Exactly as written, quote every line that follows, skipping the images.

▶ [DATA SECTION]
Begin

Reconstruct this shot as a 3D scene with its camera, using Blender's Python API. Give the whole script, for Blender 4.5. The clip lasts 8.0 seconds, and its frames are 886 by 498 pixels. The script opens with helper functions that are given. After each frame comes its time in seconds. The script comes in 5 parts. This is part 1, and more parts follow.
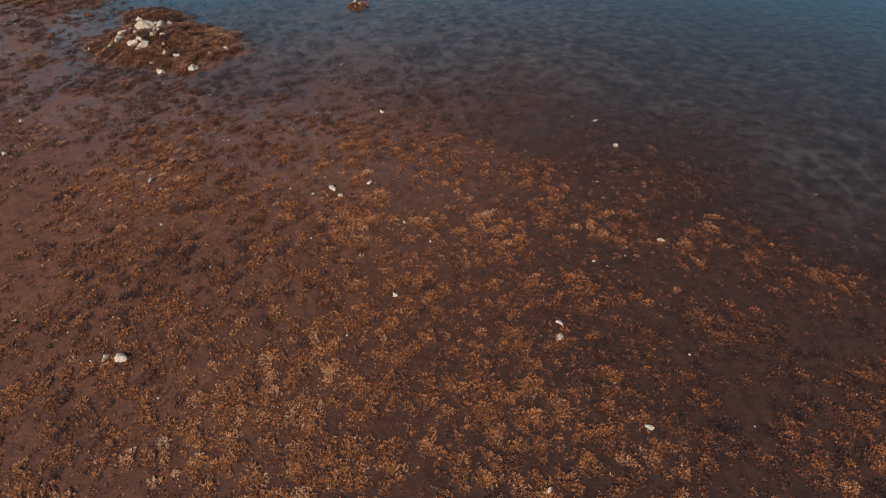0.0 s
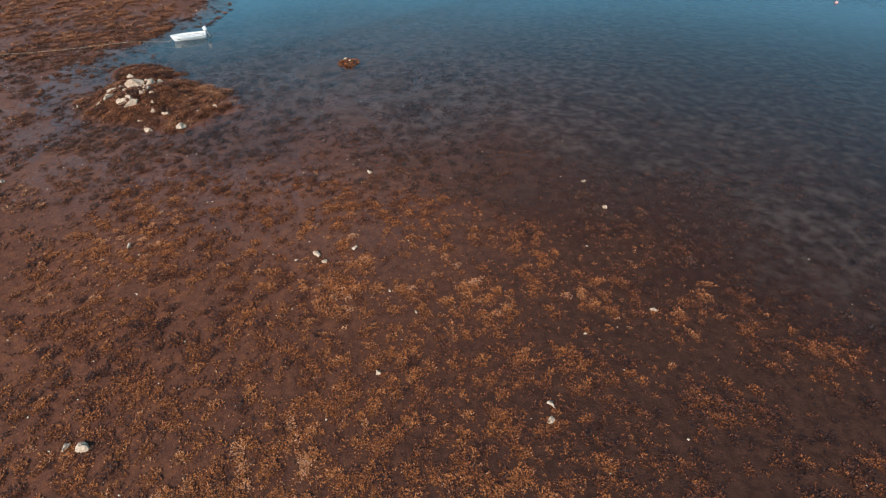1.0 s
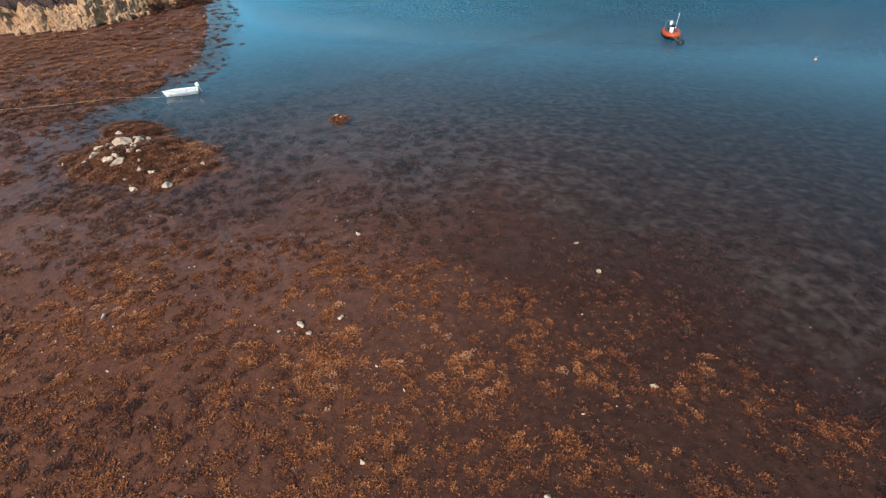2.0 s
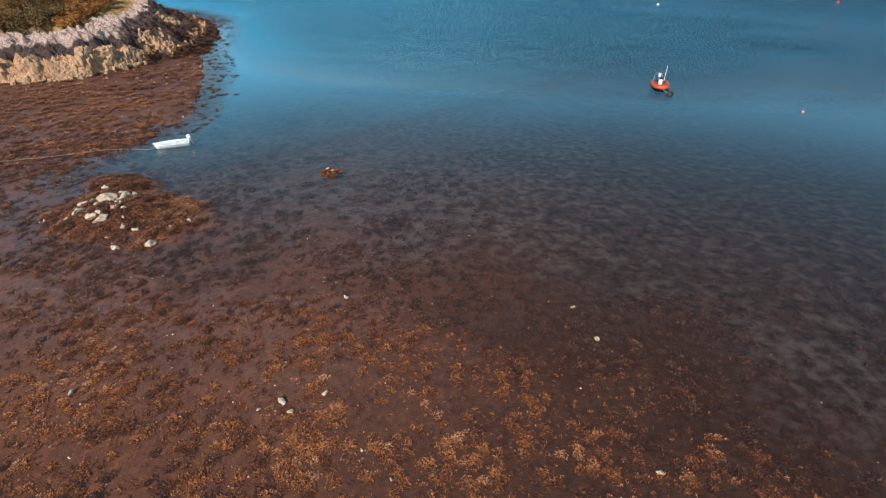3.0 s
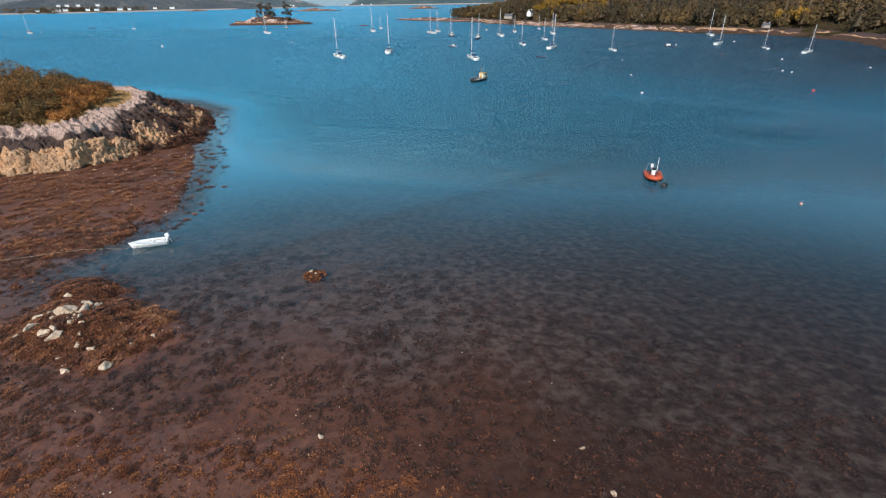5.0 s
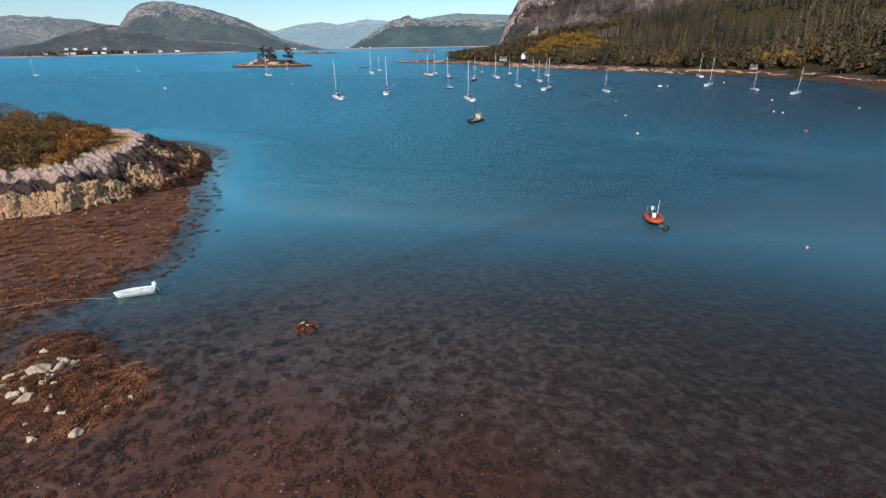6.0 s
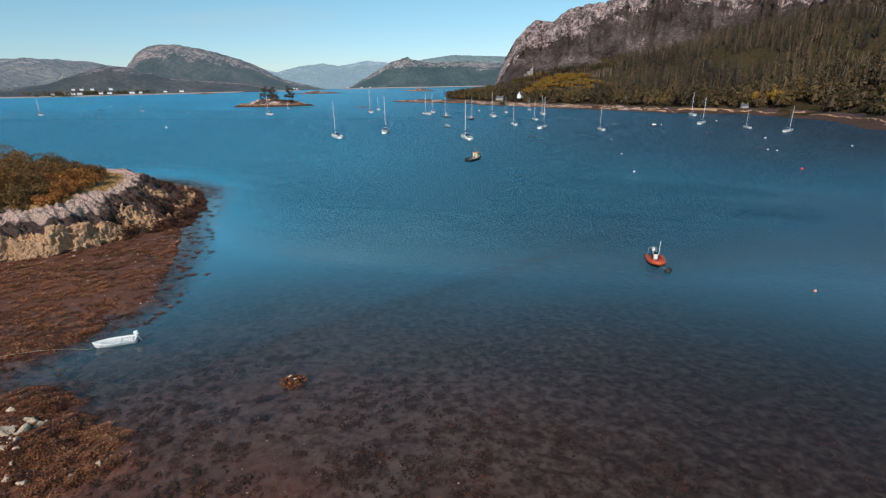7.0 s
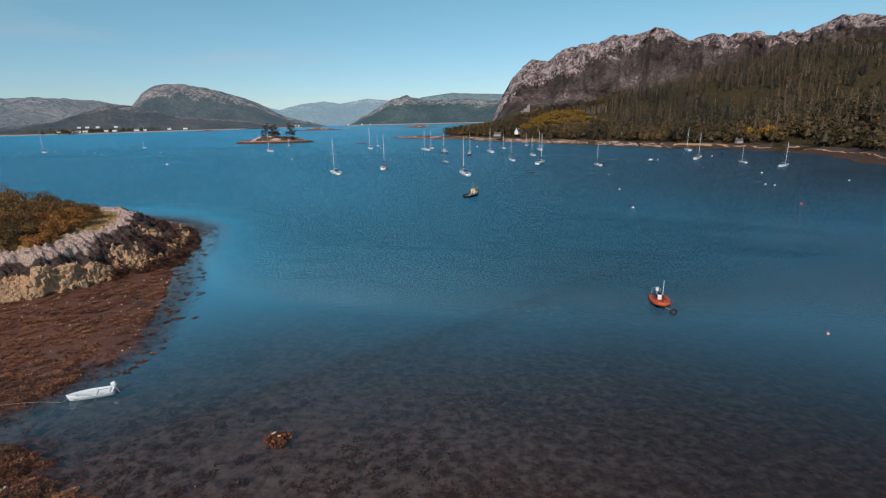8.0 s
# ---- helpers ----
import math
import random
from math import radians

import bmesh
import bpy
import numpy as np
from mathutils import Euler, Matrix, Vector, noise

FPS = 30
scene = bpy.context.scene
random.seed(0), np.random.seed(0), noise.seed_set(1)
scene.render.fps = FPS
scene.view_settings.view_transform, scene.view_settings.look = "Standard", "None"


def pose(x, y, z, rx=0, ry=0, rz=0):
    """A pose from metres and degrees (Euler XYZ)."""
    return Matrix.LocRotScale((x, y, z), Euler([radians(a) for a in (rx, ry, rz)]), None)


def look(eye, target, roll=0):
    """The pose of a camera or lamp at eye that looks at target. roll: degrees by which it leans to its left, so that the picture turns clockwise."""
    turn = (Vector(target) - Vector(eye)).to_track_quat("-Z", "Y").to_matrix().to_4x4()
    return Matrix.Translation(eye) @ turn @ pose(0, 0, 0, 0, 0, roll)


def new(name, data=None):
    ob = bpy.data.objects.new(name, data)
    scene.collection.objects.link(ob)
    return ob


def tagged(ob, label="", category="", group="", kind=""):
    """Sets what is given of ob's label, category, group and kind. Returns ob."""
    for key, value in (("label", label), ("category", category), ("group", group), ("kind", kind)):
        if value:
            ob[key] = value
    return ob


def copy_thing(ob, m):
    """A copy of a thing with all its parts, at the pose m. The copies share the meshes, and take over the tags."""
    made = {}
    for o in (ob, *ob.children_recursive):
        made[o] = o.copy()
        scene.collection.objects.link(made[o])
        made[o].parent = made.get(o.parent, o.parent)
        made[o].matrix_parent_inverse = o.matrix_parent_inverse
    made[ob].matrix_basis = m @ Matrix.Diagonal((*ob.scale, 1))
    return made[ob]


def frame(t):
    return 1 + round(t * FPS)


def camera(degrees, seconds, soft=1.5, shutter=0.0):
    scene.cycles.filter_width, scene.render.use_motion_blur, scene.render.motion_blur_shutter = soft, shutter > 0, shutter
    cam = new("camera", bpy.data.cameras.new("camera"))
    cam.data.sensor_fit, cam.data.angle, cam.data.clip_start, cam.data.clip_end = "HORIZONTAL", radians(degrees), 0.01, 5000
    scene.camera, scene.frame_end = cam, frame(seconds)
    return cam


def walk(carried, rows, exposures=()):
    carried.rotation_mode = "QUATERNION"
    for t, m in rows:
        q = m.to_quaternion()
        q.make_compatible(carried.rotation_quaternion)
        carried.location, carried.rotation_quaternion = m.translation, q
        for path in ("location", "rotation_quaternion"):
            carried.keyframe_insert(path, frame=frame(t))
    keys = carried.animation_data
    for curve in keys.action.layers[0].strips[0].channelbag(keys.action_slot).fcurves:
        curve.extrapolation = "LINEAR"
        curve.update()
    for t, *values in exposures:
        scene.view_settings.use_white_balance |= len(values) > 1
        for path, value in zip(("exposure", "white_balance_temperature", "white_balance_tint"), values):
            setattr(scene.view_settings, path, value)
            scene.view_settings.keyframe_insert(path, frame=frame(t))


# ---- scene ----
cam = camera(86.0, 8.0, 1.2)
PATH = [
    (0, (1.444, 2.109, 16.149), (1.059, 3.367, 14.642), -2.5),
    (0.5, (1.485, 2.933, 16.427), (1.096, 4.244, 14.968), -2.4),
    (1, (1.411, 3.736, 16.719), (1.023, 5.104, 15.312), -1.9),
    (1.5, (1.309, 4.542, 16.985), (0.923, 5.966, 15.635), -1.6),
    (3, (1.001, 7.007, 17.901), (0.617, 8.581, 16.728), -0.9),
    (3.5, (0.915, 7.993, 18.171), (0.528, 9.608, 17.056), -0.9),
    (4, (0.823, 8.929, 18.427), (0.431, 10.584, 17.374), -0.9),
    (4.5, (0.685, 9.847, 18.642), (0.291, 11.539, 17.652), -0.9),
    (6, (0.091, 12.374, 19.179), (-0.306, 14.167, 18.387), -0.9),
    (6.5, (0.0, 13.252, 19.337), (-0.398, 15.073, 18.612), -1.0),
    (7, (-0.028, 14.053, 19.481), (-0.428, 15.899, 18.825), -1.0),
    (7.5, (-0.042, 14.86, 19.651), (-0.443, 16.729, 19.062), -1.1),
    (8, (-0.08, 15.811, 19.762), (-0.484, 17.699, 19.24), -1.2),
]
walk(cam, [(t, look(eye, target, roll)) for t, eye, target, roll in PATH],
     [(0.0, 0.06, 6340, 13), (0.5, 0.14, 6340, 13), (1.0, 0.23, 6300, 13), (1.5, 0.29, 6280, 13), (3.0, 0.34, 6250, 13), (4.5, 0.28, 6250, 13), (6.0, 0.06, 6240, 13), (6.5, -0.03, 6240, 13), (7.0, -0.12, 6220, 13), (7.5, -0.23, 6210, 13), (8.0, -0.31, 6210, 13)])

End

▶ [ANSWER BELOW]
Reconstruct this shot as a 3D scene with its camera, using Blender's Python API. Give the whole script, for Blender 4.5. The clip lasts 8.0 seconds, and its frames are 886 by 498 pixels. The script opens with helper functions that are given. After each frame comes its time in seconds. The script comes in 5 parts. This is part 1, and more parts follow.
0.0 s
1.0 s
2.0 s
3.0 s
5.0 s
6.0 s
7.0 s
8.0 s
# ---- helpers ----
import math
import random
from math import radians

import bmesh
import bpy
import numpy as np
from mathutils import Euler, Matrix, Vector, noise

FPS = 30
scene = bpy.context.scene
random.seed(0), np.random.seed(0), noise.seed_set(1)
scene.render.fps = FPS
scene.view_settings.view_transform, scene.view_settings.look = "Standard", "None"


def pose(x, y, z, rx=0, ry=0, rz=0):
    """A pose from metres and degrees (Euler XYZ)."""
    return Matrix.LocRotScale((x, y, z), Euler([radians(a) for a in (rx, ry, rz)]), None)


def look(eye, target, roll=0):
    """The pose of a camera or lamp at eye that looks at target. roll: degrees by which it leans to its left, so that the picture turns clockwise."""
    turn = (Vector(target) - Vector(eye)).to_track_quat("-Z", "Y").to_matrix().to_4x4()
    return Matrix.Translation(eye) @ turn @ pose(0, 0, 0, 0, 0, roll)


def new(name, data=None):
    ob = bpy.data.objects.new(name, data)
    scene.collection.objects.link(ob)
    return ob


def tagged(ob, label="", category="", group="", kind=""):
    """Sets what is given of ob's label, category, group and kind. Returns ob."""
    for key, value in (("label", label), ("category", category), ("group", group), ("kind", kind)):
        if value:
            ob[key] = value
    return ob


def copy_thing(ob, m):
    """A copy of a thing with all its parts, at the pose m. The copies share the meshes, and take over the tags."""
    made = {}
    for o in (ob, *ob.children_recursive):
        made[o] = o.copy()
        scene.collection.objects.link(made[o])
        made[o].parent = made.get(o.parent, o.parent)
        made[o].matrix_parent_inverse = o.matrix_parent_inverse
    made[ob].matrix_basis = m @ Matrix.Diagonal((*ob.scale, 1))
    return made[ob]


def frame(t):
    return 1 + round(t * FPS)


def camera(degrees, seconds, soft=1.5, shutter=0.0):
    scene.cycles.filter_width, scene.render.use_motion_blur, scene.render.motion_blur_shutter = soft, shutter > 0, shutter
    cam = new("camera", bpy.data.cameras.new("camera"))
    cam.data.sensor_fit, cam.data.angle, cam.data.clip_start, cam.data.clip_end = "HORIZONTAL", radians(degrees), 0.01, 5000
    scene.camera, scene.frame_end = cam, frame(seconds)
    return cam


def walk(carried, rows, exposures=()):
    carried.rotation_mode = "QUATERNION"
    for t, m in rows:
        q = m.to_quaternion()
        q.make_compatible(carried.rotation_quaternion)
        carried.location, carried.rotation_quaternion = m.translation, q
        for path in ("location", "rotation_quaternion"):
            carried.keyframe_insert(path, frame=frame(t))
    keys = carried.animation_data
    for curve in keys.action.layers[0].strips[0].channelbag(keys.action_slot).fcurves:
        curve.extrapolation = "LINEAR"
        curve.update()
    for t, *values in exposures:
        scene.view_settings.use_white_balance |= len(values) > 1
        for path, value in zip(("exposure", "white_balance_temperature", "white_balance_tint"), values):
            setattr(scene.view_settings, path, value)
            scene.view_settings.keyframe_insert(path, frame=frame(t))


# ---- scene ----
cam = camera(86.0, 8.0, 1.2)
PATH = [
    (0, (1.444, 2.109, 16.149), (1.059, 3.367, 14.642), -2.5),
    (0.5, (1.485, 2.933, 16.427), (1.096, 4.244, 14.968), -2.4),
    (1, (1.411, 3.736, 16.719), (1.023, 5.104, 15.312), -1.9),
    (1.5, (1.309, 4.542, 16.985), (0.923, 5.966, 15.635), -1.6),
    (3, (1.001, 7.007, 17.901), (0.617, 8.581, 16.728), -0.9),
    (3.5, (0.915, 7.993, 18.171), (0.528, 9.608, 17.056), -0.9),
    (4, (0.823, 8.929, 18.427), (0.431, 10.584, 17.374), -0.9),
    (4.5, (0.685, 9.847, 18.642), (0.291, 11.539, 17.652), -0.9),
    (6, (0.091, 12.374, 19.179), (-0.306, 14.167, 18.387), -0.9),
    (6.5, (0.0, 13.252, 19.337), (-0.398, 15.073, 18.612), -1.0),
    (7, (-0.028, 14.053, 19.481), (-0.428, 15.899, 18.825), -1.0),
    (7.5, (-0.042, 14.86, 19.651), (-0.443, 16.729, 19.062), -1.1),
    (8, (-0.08, 15.811, 19.762), (-0.484, 17.699, 19.24), -1.2),
]
walk(cam, [(t, look(eye, target, roll)) for t, eye, target, roll in PATH],
     [(0.0, 0.06, 6340, 13), (0.5, 0.14, 6340, 13), (1.0, 0.23, 6300, 13), (1.5, 0.29, 6280, 13), (3.0, 0.34, 6250, 13), (4.5, 0.28, 6250, 13), (6.0, 0.06, 6240, 13), (6.5, -0.03, 6240, 13), (7.0, -0.12, 6220, 13), (7.5, -0.23, 6210, 13), (8.0, -0.31, 6210, 13)])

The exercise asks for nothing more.